Ungleich finsterer ist das Schlachtengemälde, das Michel Hazanavicius am äußersten anderen Rand des europäischen Kulturraums entwirft, in Tschetschenien 1999. Allerdings gerät dem Kritiker- und Publikumsliebling, der mit „The Artist“ vor drei Jahren Cannes eroberte und anschließend den Oscar gewann, das neue Werk trotz bester Absichten verblüffend holzschnittartig. Die idealistische Beauftragte des EU-Menschenrechtskomitees – Hazanavicius’ Ehefrau Bérénice Bejo spielt die Rolle zu schön, um wahr zu sein – nimmt ein neunjähriges Flüchtlingskind bei sich auf, und kurz vor der Pflegschaft kommt es zur tränenreichen Zusammenführung mit dessen älterer, ebenfalls geflohener Schwester. Gut und Böse sind in diesem überlangen Spielfilm stets messerscharf getrennt. Nur ein junger russischer Kiffer darf sich, in einer Parallelhandlung, nicht ganz überraschend vom gequälten Rekruten in eine Kampfmaschine verwandeln.

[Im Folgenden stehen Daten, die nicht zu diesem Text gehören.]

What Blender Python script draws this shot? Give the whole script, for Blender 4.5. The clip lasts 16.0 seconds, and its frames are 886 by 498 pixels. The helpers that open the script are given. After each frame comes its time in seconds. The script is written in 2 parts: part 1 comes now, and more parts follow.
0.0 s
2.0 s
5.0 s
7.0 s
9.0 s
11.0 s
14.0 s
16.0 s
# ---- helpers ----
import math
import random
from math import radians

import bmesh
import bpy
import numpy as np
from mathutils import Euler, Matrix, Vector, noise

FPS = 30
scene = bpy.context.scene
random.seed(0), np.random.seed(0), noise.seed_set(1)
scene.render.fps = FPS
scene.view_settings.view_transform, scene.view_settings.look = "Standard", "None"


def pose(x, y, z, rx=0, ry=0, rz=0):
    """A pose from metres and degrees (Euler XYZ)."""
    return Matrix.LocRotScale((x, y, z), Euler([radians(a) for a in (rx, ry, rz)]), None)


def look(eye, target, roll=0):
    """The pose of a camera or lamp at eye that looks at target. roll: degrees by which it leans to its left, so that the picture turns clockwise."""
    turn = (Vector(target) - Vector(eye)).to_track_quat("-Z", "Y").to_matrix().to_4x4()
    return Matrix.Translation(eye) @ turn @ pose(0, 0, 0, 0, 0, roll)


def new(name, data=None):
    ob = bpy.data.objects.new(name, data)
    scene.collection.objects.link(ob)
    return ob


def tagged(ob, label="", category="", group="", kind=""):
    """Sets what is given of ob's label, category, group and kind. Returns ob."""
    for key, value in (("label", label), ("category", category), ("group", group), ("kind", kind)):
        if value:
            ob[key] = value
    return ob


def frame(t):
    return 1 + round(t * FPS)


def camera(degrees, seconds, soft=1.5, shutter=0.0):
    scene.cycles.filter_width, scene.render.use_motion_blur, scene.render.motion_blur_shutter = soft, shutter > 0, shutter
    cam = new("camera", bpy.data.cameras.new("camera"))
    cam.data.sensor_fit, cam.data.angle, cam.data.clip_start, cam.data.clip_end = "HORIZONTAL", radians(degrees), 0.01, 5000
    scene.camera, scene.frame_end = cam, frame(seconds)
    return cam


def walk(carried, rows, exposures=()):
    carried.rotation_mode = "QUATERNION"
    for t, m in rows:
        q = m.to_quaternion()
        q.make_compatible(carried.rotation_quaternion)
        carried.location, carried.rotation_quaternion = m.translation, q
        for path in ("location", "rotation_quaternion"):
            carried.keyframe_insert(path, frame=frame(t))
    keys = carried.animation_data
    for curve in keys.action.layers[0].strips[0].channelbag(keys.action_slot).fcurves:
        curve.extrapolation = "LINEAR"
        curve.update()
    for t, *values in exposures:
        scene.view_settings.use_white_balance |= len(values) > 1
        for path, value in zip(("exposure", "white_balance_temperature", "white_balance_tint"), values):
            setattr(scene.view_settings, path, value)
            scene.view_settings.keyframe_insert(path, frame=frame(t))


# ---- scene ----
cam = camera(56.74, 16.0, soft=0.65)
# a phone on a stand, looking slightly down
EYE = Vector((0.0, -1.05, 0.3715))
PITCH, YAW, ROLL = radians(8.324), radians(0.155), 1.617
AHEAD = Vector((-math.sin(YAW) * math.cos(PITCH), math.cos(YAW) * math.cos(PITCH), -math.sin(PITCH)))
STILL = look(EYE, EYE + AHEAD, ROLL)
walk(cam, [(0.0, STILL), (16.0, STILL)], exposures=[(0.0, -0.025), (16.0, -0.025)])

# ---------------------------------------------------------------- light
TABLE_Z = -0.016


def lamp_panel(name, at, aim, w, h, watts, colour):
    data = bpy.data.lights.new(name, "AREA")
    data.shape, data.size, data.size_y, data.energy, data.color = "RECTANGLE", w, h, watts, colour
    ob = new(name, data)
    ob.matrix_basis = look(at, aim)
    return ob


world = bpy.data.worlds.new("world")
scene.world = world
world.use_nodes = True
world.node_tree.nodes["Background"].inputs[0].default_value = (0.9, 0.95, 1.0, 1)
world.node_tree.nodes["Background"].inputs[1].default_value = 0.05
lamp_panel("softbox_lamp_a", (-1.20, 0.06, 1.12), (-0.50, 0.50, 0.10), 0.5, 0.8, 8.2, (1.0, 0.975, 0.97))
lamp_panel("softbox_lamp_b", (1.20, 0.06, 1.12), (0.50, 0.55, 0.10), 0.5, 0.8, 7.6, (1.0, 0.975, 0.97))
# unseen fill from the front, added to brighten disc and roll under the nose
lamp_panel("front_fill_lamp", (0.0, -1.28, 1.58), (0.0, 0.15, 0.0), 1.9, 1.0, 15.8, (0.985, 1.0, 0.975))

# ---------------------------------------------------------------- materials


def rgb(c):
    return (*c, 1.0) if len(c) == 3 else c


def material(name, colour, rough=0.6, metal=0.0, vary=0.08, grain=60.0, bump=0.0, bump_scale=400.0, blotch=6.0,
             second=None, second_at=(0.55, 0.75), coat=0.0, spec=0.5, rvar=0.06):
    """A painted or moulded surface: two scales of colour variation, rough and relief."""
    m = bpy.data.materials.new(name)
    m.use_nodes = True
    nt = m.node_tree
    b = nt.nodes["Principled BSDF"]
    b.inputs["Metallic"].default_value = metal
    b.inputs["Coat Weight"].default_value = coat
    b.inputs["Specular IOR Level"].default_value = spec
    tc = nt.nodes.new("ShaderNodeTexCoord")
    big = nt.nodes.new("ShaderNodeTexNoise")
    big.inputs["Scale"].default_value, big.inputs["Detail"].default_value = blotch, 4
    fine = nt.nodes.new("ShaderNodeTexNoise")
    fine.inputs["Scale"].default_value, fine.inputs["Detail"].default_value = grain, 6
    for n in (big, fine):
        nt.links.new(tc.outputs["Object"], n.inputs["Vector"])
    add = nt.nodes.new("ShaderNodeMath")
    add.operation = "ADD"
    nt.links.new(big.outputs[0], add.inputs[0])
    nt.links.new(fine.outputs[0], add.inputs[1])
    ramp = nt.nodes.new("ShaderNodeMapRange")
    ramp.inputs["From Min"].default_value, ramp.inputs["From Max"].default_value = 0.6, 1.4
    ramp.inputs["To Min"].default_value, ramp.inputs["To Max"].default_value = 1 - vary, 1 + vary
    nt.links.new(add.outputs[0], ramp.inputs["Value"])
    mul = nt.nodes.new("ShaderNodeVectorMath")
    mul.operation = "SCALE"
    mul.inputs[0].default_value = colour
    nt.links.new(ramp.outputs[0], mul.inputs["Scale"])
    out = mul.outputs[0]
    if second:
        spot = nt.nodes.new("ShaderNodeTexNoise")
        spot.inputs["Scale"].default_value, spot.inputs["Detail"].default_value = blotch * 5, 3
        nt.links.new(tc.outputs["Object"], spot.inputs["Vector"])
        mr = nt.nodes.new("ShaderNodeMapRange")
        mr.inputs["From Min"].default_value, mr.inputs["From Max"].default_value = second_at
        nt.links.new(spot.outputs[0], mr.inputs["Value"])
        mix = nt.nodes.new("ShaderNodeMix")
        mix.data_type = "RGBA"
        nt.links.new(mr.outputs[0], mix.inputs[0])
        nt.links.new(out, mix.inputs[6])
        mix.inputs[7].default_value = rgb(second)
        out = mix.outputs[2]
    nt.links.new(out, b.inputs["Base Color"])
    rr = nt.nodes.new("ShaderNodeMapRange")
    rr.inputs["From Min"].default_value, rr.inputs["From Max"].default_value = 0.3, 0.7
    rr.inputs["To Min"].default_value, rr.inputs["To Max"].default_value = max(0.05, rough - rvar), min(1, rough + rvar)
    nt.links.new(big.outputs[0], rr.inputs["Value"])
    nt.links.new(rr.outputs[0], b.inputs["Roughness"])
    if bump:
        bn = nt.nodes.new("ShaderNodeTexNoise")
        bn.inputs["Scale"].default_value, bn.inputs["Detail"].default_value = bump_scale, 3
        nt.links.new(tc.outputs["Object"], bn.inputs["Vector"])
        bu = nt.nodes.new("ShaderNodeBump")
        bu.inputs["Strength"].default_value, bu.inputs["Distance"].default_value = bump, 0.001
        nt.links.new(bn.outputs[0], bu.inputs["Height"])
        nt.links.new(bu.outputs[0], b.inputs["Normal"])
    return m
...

Aber gehört Tschetschenien eigentlich noch zu Europa – und das korrupte, wodka-unselige Russland, das Andrei Swaginzew in „Leviathan“ entwirft, in einem archaisch hoffnungsfernen Dorf an der arktischen Barentssee? Einstweilen wohl kaum. So bleibt diesem Kontinent vor allem, auf die Gemeinsamkeiten seiner kulturelle Werte zu setzen, wie es in Cannes etwa der Brite Mike Leigh („Mr. Turner“), der Franzose Bertrand Bonello („Saint Laurent“), die Italienerin Alice Rohrwacher („Le meraviglie“) und die belgischen Brüder Dardenne („Deux jours, une nuit“) eindrucksvoll unternehmen. Fast eine Demo. Sofern man das künstlerisch diesmal nicht gar so homogen glänzende Festival, über dessen Sieger nun die Jury unter Vorsitz der neuseeländischen Regisseurin Jane Campion entscheidet, ausnahmsweise bloß politisch nehmen wollte.